Your task is to output the listing word for word, with pictures excluded.

* START *

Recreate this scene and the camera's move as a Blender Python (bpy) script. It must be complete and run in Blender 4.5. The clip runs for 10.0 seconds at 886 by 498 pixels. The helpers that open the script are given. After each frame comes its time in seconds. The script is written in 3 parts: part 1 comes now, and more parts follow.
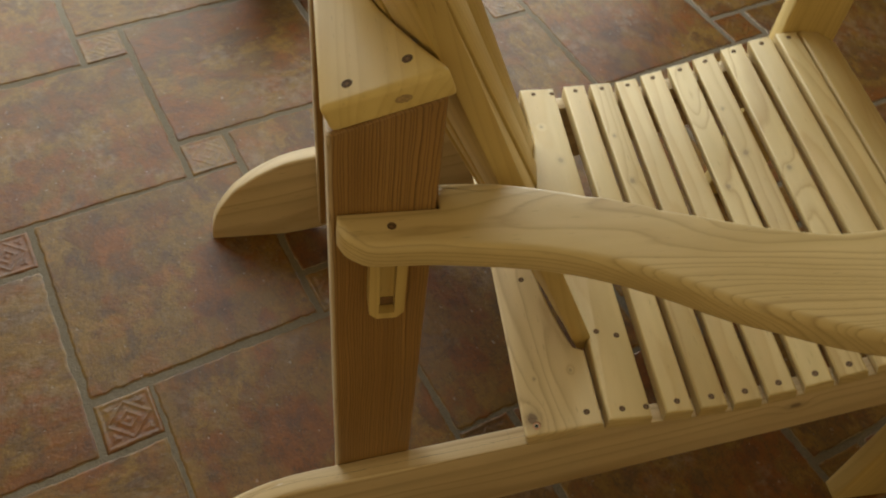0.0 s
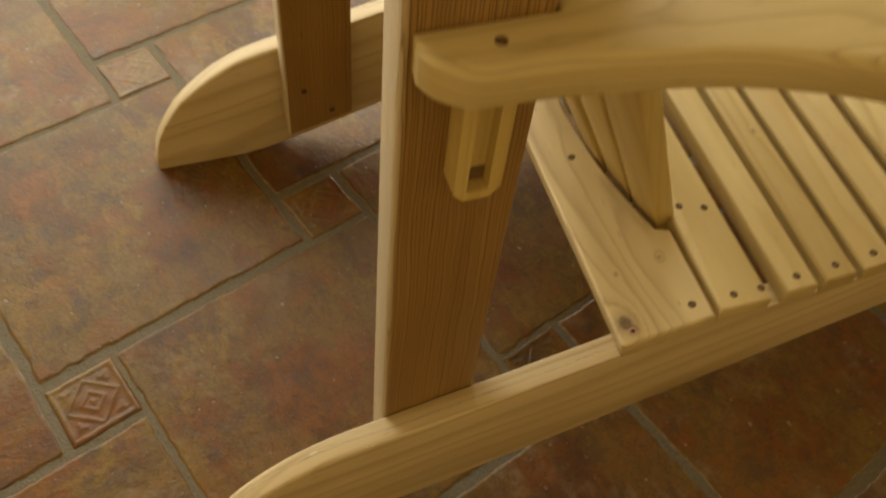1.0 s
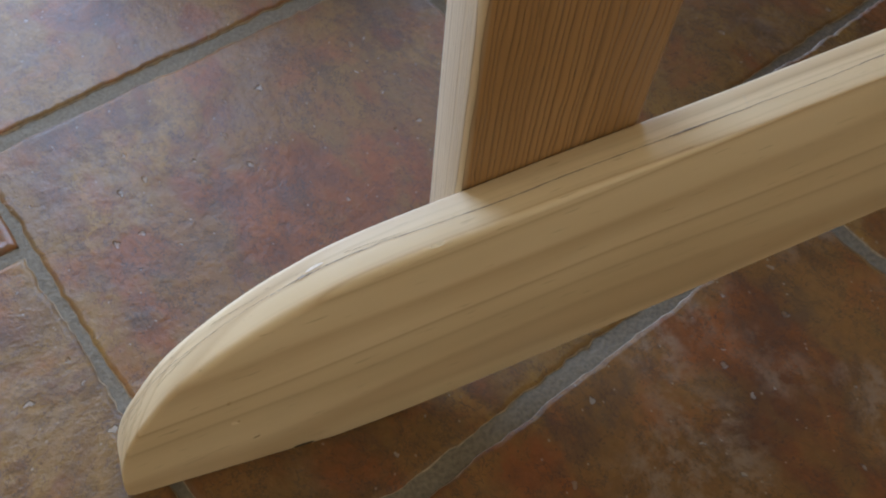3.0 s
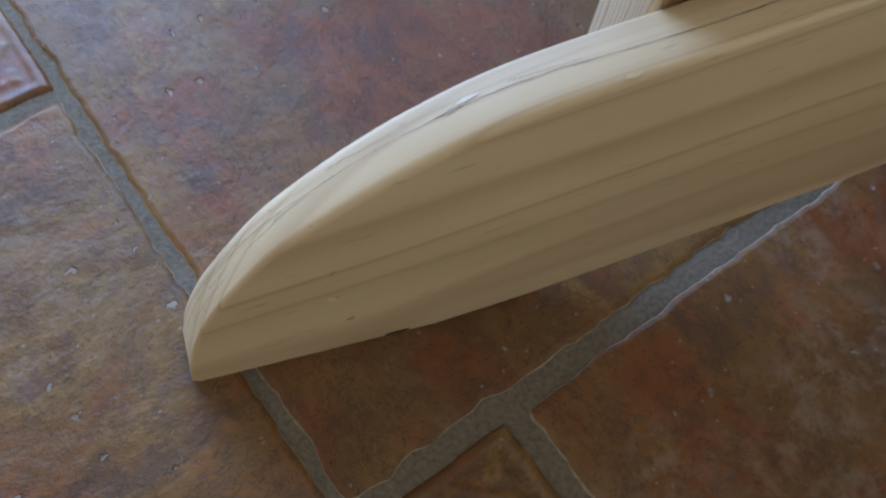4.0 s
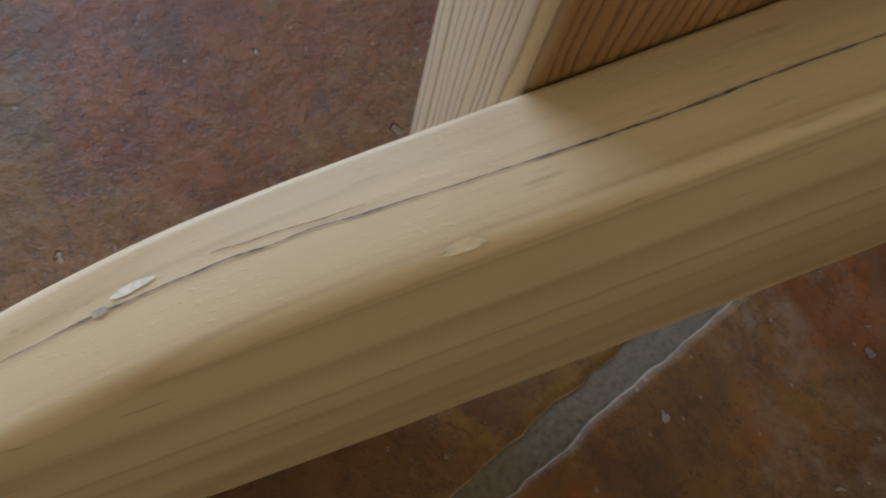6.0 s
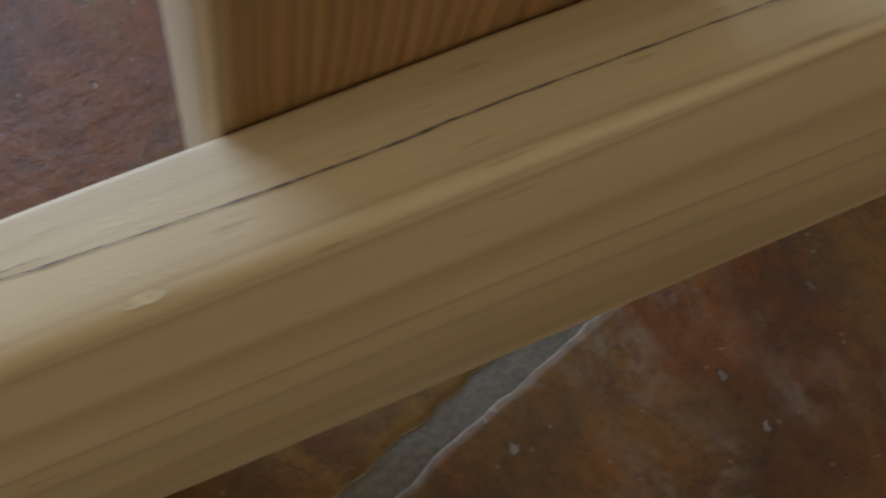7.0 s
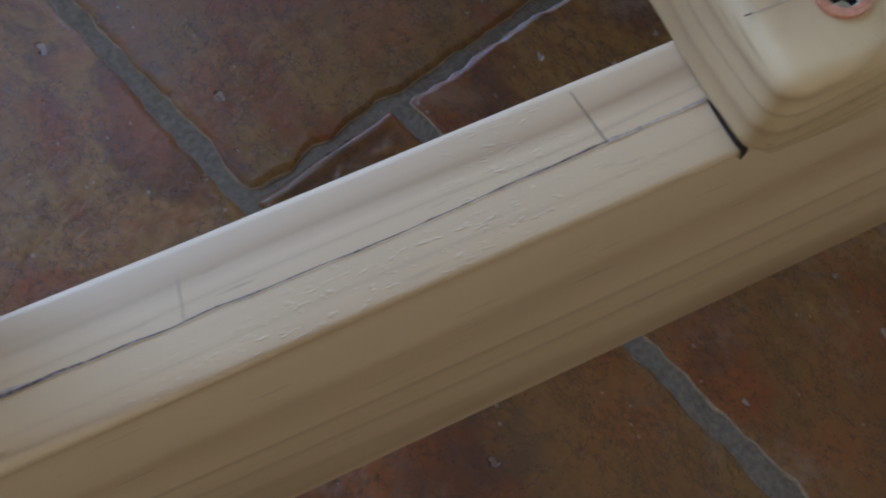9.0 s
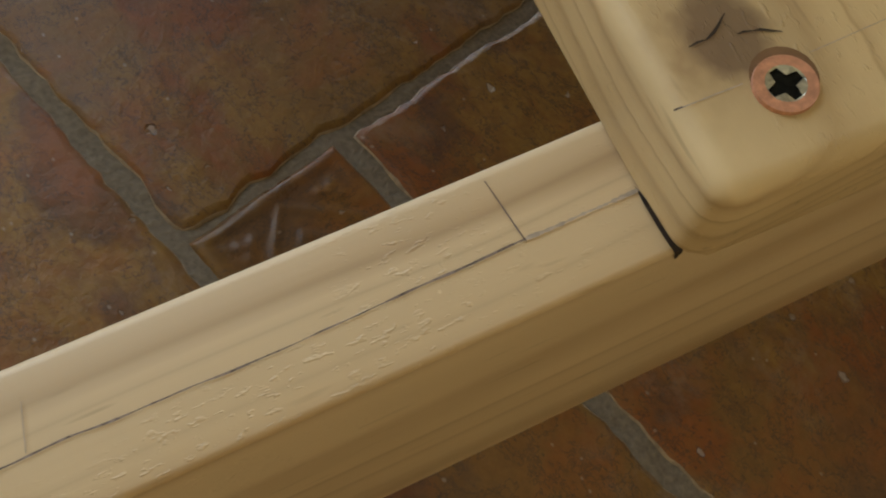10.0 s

* END *

THE SOLUTION:
Recreate this scene and the camera's move as a Blender Python (bpy) script. It must be complete and run in Blender 4.5. The clip runs for 10.0 seconds at 886 by 498 pixels. The helpers that open the script are given. After each frame comes its time in seconds. The script is written in 3 parts: part 1 comes now, and more parts follow.
0.0 s
1.0 s
3.0 s
4.0 s
6.0 s
7.0 s
9.0 s
10.0 s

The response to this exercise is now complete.